• **Written exercise**:
What follows is a set of records; restate each one word for word and drop the pictures.

• **Given records**:
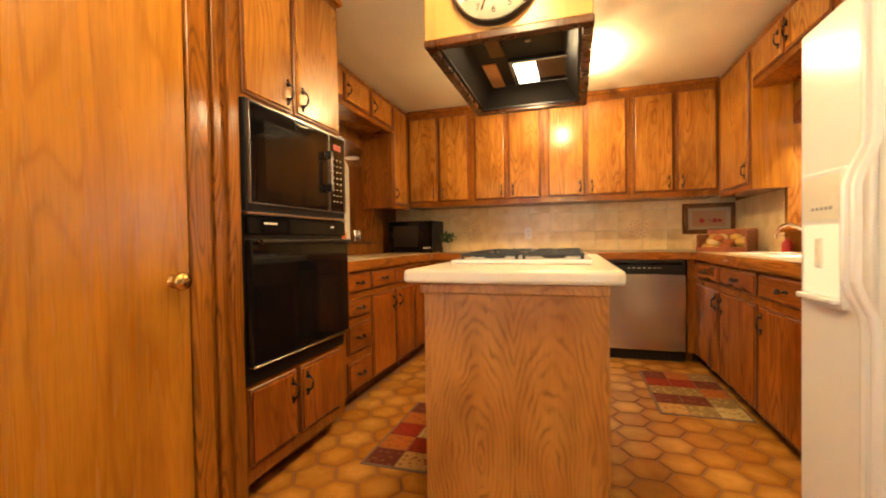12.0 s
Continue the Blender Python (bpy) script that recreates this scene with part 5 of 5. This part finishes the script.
part("inner_rim", bm, IRON, HD, "thin metal inner rim")

# clock on the hood, face in a plane of constant y
CK2 = thing("wall_clock", (4.50, HY1, 2.045), "round clock with a pale map-like face and dark rim", "clock")


def disc(r, y0, y1, seg=48, inner=0.0):
    bm = lathe(bmesh.new(), [(max(inner, 0.001), 0), (r, 0), (r, y1 - y0), (max(inner, 0.001), y1 - y0)], seg)
    bm.transform(pose(0, y0, 0, -90, 0, 0))
    return bm


CZC, CRAD = 0.0, 0.168
part("case", disc(CRAD, 0.001, 0.030), DARKMETAL, CK2, "dark bronze rim", local=True)
ring = lathe(bmesh.new(), [(CRAD - 0.014, 0.030), (CRAD - 0.010, 0.040), (CRAD - 0.003, 0.038), (CRAD, 0.030)], 48)
ring.transform(pose(0, 0, 0, -90, 0, 0))
part("rim", ring, DARKMETAL, CK2, local=True)
part("face", disc(CRAD - 0.013, 0.030, 0.0315), plain("clock_paper", (0.74, 0.66, 0.46), 0.6, 0, 12, 0.12, 0.0), CK2, "cream clock face", local=True)
for a0, a1, col in ((205, 238, (0.62, 0.30, 0.22)), (238, 262, (0.55, 0.36, 0.52)), (60, 95, (0.70, 0.60, 0.32))):
    bm = bmesh.new()
    # angles clockwise from twelve as seen from the front, where +x is to the left
    pts = [bm.verts.new((0.05 * -math.sin(radians(a)), 0.0318, 0.05 * math.cos(radians(a)))) for a in (a1, a0)]
    pts += [bm.verts.new((0.150 * -math.sin(radians(a0 + (a1 - a0) * k / 6)), 0.0318, 0.150 * math.cos(radians(a0 + (a1 - a0) * k / 6)))) for k in range(7)]
    bm.faces.new(pts)
    part("face_patch", bm, plain("clock_tint", col, 0.6, 0, 12, 0.1, 0.0), CK2, "faded coloured patch of the map", local=True)
for h in range(1, 13):
    cu = bpy.data.curves.new("numeral", "FONT")
    cu.body, cu.size, cu.align_x, cu.align_y, cu.extrude = str(h), 0.036, "CENTER", "CENTER", 0.0005
    tmp = bpy.data.objects.new("numeral", cu)
    scene.collection.objects.link(tmp)
    me = bpy.data.meshes.new_from_object(tmp.evaluated_get(bpy.context.evaluated_depsgraph_get()))
    bpy.data.objects.remove(tmp)
    me.materials.append(DARKMETAL)
    ob = new("numeral", me)
    ob.parent = CK2
    a = radians(30 * h)
    ob.matrix_basis = pose(-0.120 * math.sin(a), 0.0325, 0.120 * math.cos(a), 90, 0, 180)
for ang, ln, w in ((95, 0.075, 0.0045), (202, 0.125, 0.0035)):
    a = radians(ang)
    bm = B(-w, w, 0.034, 0.0355, -0.02, ln)
    bm.transform(Matrix.Rotation(-a, 4, "Y"))
    part("clock_hand", bm, BLACK, CK2, "black clock hand", local=True)


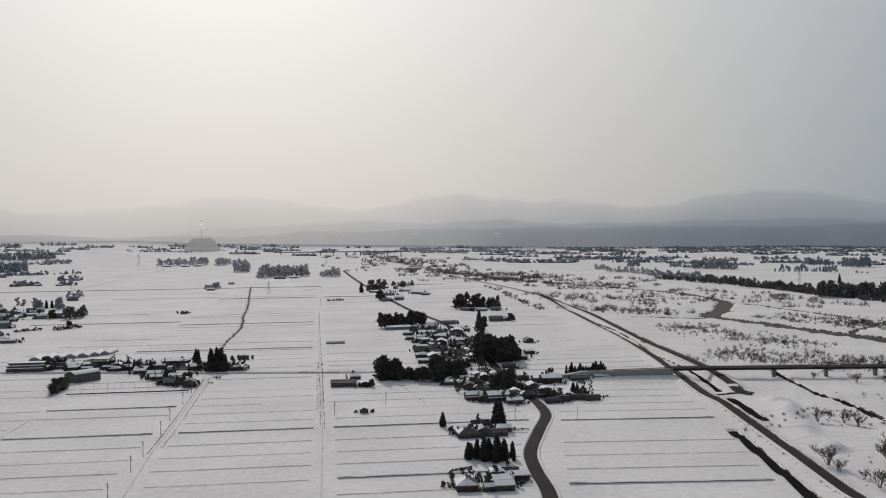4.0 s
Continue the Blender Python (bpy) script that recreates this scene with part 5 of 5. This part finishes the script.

• **Result of the exercise**:
12.0 s
Continue the Blender Python (bpy) script that recreates this scene with part 5 of 5. This part finishes the script.
part("inner_rim", bm, IRON, HD, "thin metal inner rim")

# clock on the hood, face in a plane of constant y
CK2 = thing("wall_clock", (4.50, HY1, 2.045), "round clock with a pale map-like face and dark rim", "clock")


def disc(r, y0, y1, seg=48, inner=0.0):
    bm = lathe(bmesh.new(), [(max(inner, 0.001), 0), (r, 0), (r, y1 - y0), (max(inner, 0.001), y1 - y0)], seg)
    bm.transform(pose(0, y0, 0, -90, 0, 0))
    return bm


CZC, CRAD = 0.0, 0.168
part("case", disc(CRAD, 0.001, 0.030), DARKMETAL, CK2, "dark bronze rim", local=True)
ring = lathe(bmesh.new(), [(CRAD - 0.014, 0.030), (CRAD - 0.010, 0.040), (CRAD - 0.003, 0.038), (CRAD, 0.030)], 48)
ring.transform(pose(0, 0, 0, -90, 0, 0))
part("rim", ring, DARKMETAL, CK2, local=True)
part("face", disc(CRAD - 0.013, 0.030, 0.0315), plain("clock_paper", (0.74, 0.66, 0.46), 0.6, 0, 12, 0.12, 0.0), CK2, "cream clock face", local=True)
for a0, a1, col in ((205, 238, (0.62, 0.30, 0.22)), (238, 262, (0.55, 0.36, 0.52)), (60, 95, (0.70, 0.60, 0.32))):
    bm = bmesh.new()
    # angles clockwise from twelve as seen from the front, where +x is to the left
    pts = [bm.verts.new((0.05 * -math.sin(radians(a)), 0.0318, 0.05 * math.cos(radians(a)))) for a in (a1, a0)]
    pts += [bm.verts.new((0.150 * -math.sin(radians(a0 + (a1 - a0) * k / 6)), 0.0318, 0.150 * math.cos(radians(a0 + (a1 - a0) * k / 6)))) for k in range(7)]
    bm.faces.new(pts)
    part("face_patch", bm, plain("clock_tint", col, 0.6, 0, 12, 0.1, 0.0), CK2, "faded coloured patch of the map", local=True)
for h in range(1, 13):
    cu = bpy.data.curves.new("numeral", "FONT")
    cu.body, cu.size, cu.align_x, cu.align_y, cu.extrude = str(h), 0.036, "CENTER", "CENTER", 0.0005
    tmp = bpy.data.objects.new("numeral", cu)
    scene.collection.objects.link(tmp)
    me = bpy.data.meshes.new_from_object(tmp.evaluated_get(bpy.context.evaluated_depsgraph_get()))
    bpy.data.objects.remove(tmp)
    me.materials.append(DARKMETAL)
    ob = new("numeral", me)
    ob.parent = CK2
    a = radians(30 * h)
    ob.matrix_basis = pose(-0.120 * math.sin(a), 0.0325, 0.120 * math.cos(a), 90, 0, 180)
for ang, ln, w in ((95, 0.075, 0.0045), (202, 0.125, 0.0035)):
    a = radians(ang)
    bm = B(-w, w, 0.034, 0.0355, -0.02, ln)
    bm.transform(Matrix.Rotation(-a, 4, "Y"))
    part("clock_hand", bm, BLACK, CK2, "black clock hand", local=True)


4.0 s
Continue the Blender Python (bpy) script that recreates this scene with part 5 of 5. This part finishes the script.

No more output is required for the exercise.